Some of the most successful transitions Ehrle has observed use hybrid structures that capture benefits of both family involvement and professional management. The family retains ownership but brings in professional leadership. Or the family sells to a financial partner that keeps existing management, including family members, in operational roles.
These structures separate ownership from operations in ways that can reduce conflict. Family members who want involvement but lack CEO-level capabilities can contribute in roles that match their skills. Professional managers bring capabilities the family lacks. And ownership economics can be structured to align everyone’s interests.
Private equity groups increasingly focus on family business succession as an investment thesis. They partner with families who want liquidity but aren’t ready for complete exit. The PE firm brings growth capital and operational expertise. The family retains partial ownership and ongoing involvement. And after several years, the business reaches sufficient scale to support either continuation under family/PE partnership or third-party exit at premium valuations.
This approach requires founders to acknowledge what they don’t know and to trust outside partners with something they’ve spent their lives building. Many can’t make that leap. But those who do often discover that professional partners accelerate growth and value creation beyond what family succession could achieve.
One specific operational challenge that exposes succession readiness is benefits management. Founders often handle broker relationships personally, making annual benefits decisions based on trusted advisor recommendations and personal judgment developed over years.
When succession happens, these relationships and judgment often don’t transfer cleanly. The next generation inherits broker dependencies without the experience to evaluate recommendations critically. And benefits costs, often the second-largest expense after payroll, can spiral without the founder’s discipline.
Lumity‘s platform addresses this by systematizing benefits decisions. Rather than depending on personal relationships and implicit knowledge, the next generation gets data-driven analytical tools that enable sound decisions even without decades of experience. This systematization matters for all operational handoffs, not just benefits.
As detailed in discussions of employee satisfaction as a financial metric, benefits management directly impacts retention and culture. Poor succession planning often triggers talent loss because employees sense instability and opportunity elsewhere. Systematic benefits management maintains one dimension of operational stability even as leadership transitions.
What Mike Ehrle ultimately advocates is radical honesty about family succession prospects. Not every business should stay in the family. Not every next generation has the capability or desire to run what was built. And forcing succession because of family expectations or emotional attachment destroys value and damages relationships.
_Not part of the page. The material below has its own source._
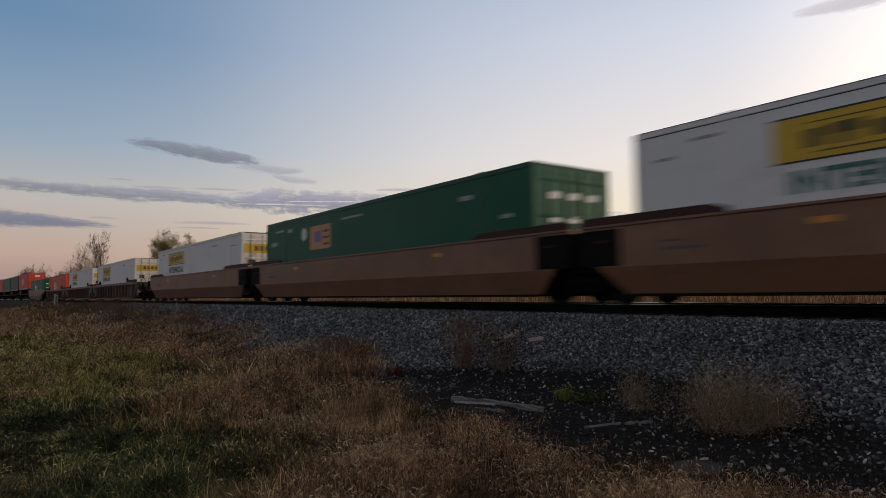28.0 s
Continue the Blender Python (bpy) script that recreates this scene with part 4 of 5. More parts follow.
# painted patches on single platforms: from, to along the side, low, high, paint, strokes
MARKS = {
    -0.65: ((1.4, 4.4, 0.6, 0.95, G_SILVER, 5), (-1.0, 0.5, 1.02, 1.28, G_SILVER, 3), (-1.4, -0.4, 0.74, 0.96, G_PINK, 2)),
    -133.2: ((2.35, 8.2, 0.30, 1.49, G_PINK, 8), (1.85, 2.3, 0.74, 1.5, G_TEAL, 1)),
    -152.5: ((-1.3, 4.9, 0.22, 1.49, G_TEAL, 5), (-6.6, -5.4, 0.9, 1.35, GREYP, 2)),
    -175.7: ((-7.2, 2.6, 0.23, 1.49, G_WHITE, 10), (-7.9, -7.25, 0.8, 1.48, G_BLUE, 1), (2.7, 4.0, 0.23, 1.49, G_BLUE, 3), (4.2, 6.6, 0.95, 1.2, G_SILVER, 3)),
    -195.6: ((-6.2, -3.1, 0.25, 1.49, G_WHITE, 4), (2.9, 4.85, 0.76, 1.45, G_WHITE, 3)),
    -215.2: ((-5.3, -2.1, 0.80, 1.00, G_SILVER, 5),),
    -281.1: ((-0.9, 1.26, 0.71, 1.18, G_SILVER, 3),),
    -261.8: ((-7.3, -3.4, 0.95, 1.22, G_SILVER, 4),),
    -300.6: ((3.0, 4.6, 0.9, 1.4, GREYP, 2),),
    -545.3: ((-5.2, 1.6, 0.24, 1.49, G_BEIGE, 6),),
    -564.7: ((-5.6, -1.15, 0.3, 1.49, G_SILVER, 5), (1.4, 3.3, 0.3, 1.49, G_SILVER, 2), (4.1, 5.8, 0.4, 1.45, GREYP, 2), (-1.1, 1.35, 0.5, 1.48, W_RUST, 2)),
    -584.2: ((-1.5, 2.4, 0.85, 1.35, G_SILVER, 4),),
    -607.7: ((1.85, 4.9, 0.76, 1.06, G_SILVER, 4),),
    -626.6: ((-7.3, 1.8, 0.74, 1.46, W_BROWN, 0),),
}
CAR_LABELS = {
    "brown": "faded brown smooth-sided well car carrying a container",
    "dark": "dark brown smooth-sided well car carrying a container", "rust": "rust-brown smooth-sided well car carrying a container",
    "ochre": "sun-bleached brown smooth-sided well car carrying a container",
    "tan": "faded tan-brown smooth-sided well car carrying a container", "ribbed": "weathered brown well car with ribbed sides", "dusty": "dusty brown well car with ribbed sides",
    "coal": "sooty dark well car with ribbed sides",
    "spine": "low black and rust spine car carrying a container"}
PAINT = {"brown": W_BROWN, "dark": W_DARK, "rust": W_RUST, "tan": W_TAN, "ochre": W_OCHRE}


def make_load(kind):
    if kind == "white":
        return container("container", "white container with yellow panel and green lettering", WHITE, WHITE_TRIM, WHITE_END, "yellow")
    if kind.startswith("green"):
        logo = {"green_square": "orange", "green_cream": "cream", "green_hex": "hex", "green_arch": "arch", "green_plain": "none"}[kind]
        words = {"orange": "green container with orange square emblem", "cream": "dark green container with cream square panel",
                 "hex": "green container with pale hexagon emblem", "arch": "green container with pale pointed emblem", "none": "plain green container on a spine car"}[logo]
        return container("container", words, GREEN, GREEN_TRIM, GREEN, logo)
    if kind.startswith("red"):
        return container("container", "red container with pale emblem and lettering", RED, RED_TRIM, RED, kind[4:])
    return container("container", "plain blue container on a spine car", BLUE, BLUE, BLUE, "none")


MOVING = []


def build_train():
    cars, loads = {}, {}
    for lead, car, place, load, end in TRAIN:
        x = lead - HALF
        first, last = place in ("first", "single"), place in ("last", "single")
        marks = MARKS.get(lead, ())
        key = (car, first, last) + ((lead,) if marks else ())
        at = Matrix.Translation((x, 0, 0))
        if key not in cars:
            if car == "spine":
                c = spine_unit("spine_car", CAR_LABELS[car], first, last)
            elif car == "ribbed":
                c = well_ribbed("well_car", CAR_LABELS[car], W_RIB, W_CHORD, W_PLATE, first, last)
            elif car == "dusty":
                c = well_ribbed("well_car", CAR_LABELS[car], W_RIB, W_CHORD, W_PANEL, first, last)
            elif car == "coal":
                c = well_ribbed("well_car", CAR_LABELS[car], W_COAL, W_COAL, W_SHADE, first, last)
            else:
                c = well_smooth("well_car", CAR_LABELS[car] + (" with sprayed paint" if marks else ""), PAINT[car], first, last, marks)
            c.matrix_basis = at
            cars[key] = c
        else:
            c = copy_thing(cars[key], at)
        MOVING.append((c, x, 0.0, 0.0))
        z, turn = (1.27 if car == "spine" else 0.32), (0.0 if end == "nose" else 180.0)
        if lead < -750.0 and car == "spine":
            z = 1.95
            if "chassis" not in cars:
                ch = cars["chassis"] = trailer_chassis()
                ch.matrix_basis = at
            else:
                ch = copy_thing(cars["chassis"], at)
            MOVING.append((ch, x, 0.0, 0.0))
        at = pose(x, 0, z, 0, 0, turn)
        if load not in loads:
            b = make_load(load)
            b.matrix_basis = at
            loads[load] = b
        else:
            b = copy_thing(loads[load], at)
        MOVING.append((b, x, z, turn))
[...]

Better to have difficult conversations early. Assess capability honestly. Evaluate market alternatives objectively. And make decisions based on what’s actually best for the business, the family, and the employees and customers who depend on continued success.
For the 52 percent of business owners over 55 facing imminent transition decisions, family succession may feel like the default path. But default choices made without rigorous evaluation often produce disappointing results. The legacy founders want to preserve might be better served through paths they haven’t seriously considered.
Disclaimer: This article is for informational purposes only and does not constitute business, financial, legal, or family counseling advice. Family business succession involves complex emotional, financial, and legal considerations. Always consult with qualified professionals, including attorneys, accountants, and family business advisors, before making succession decisions.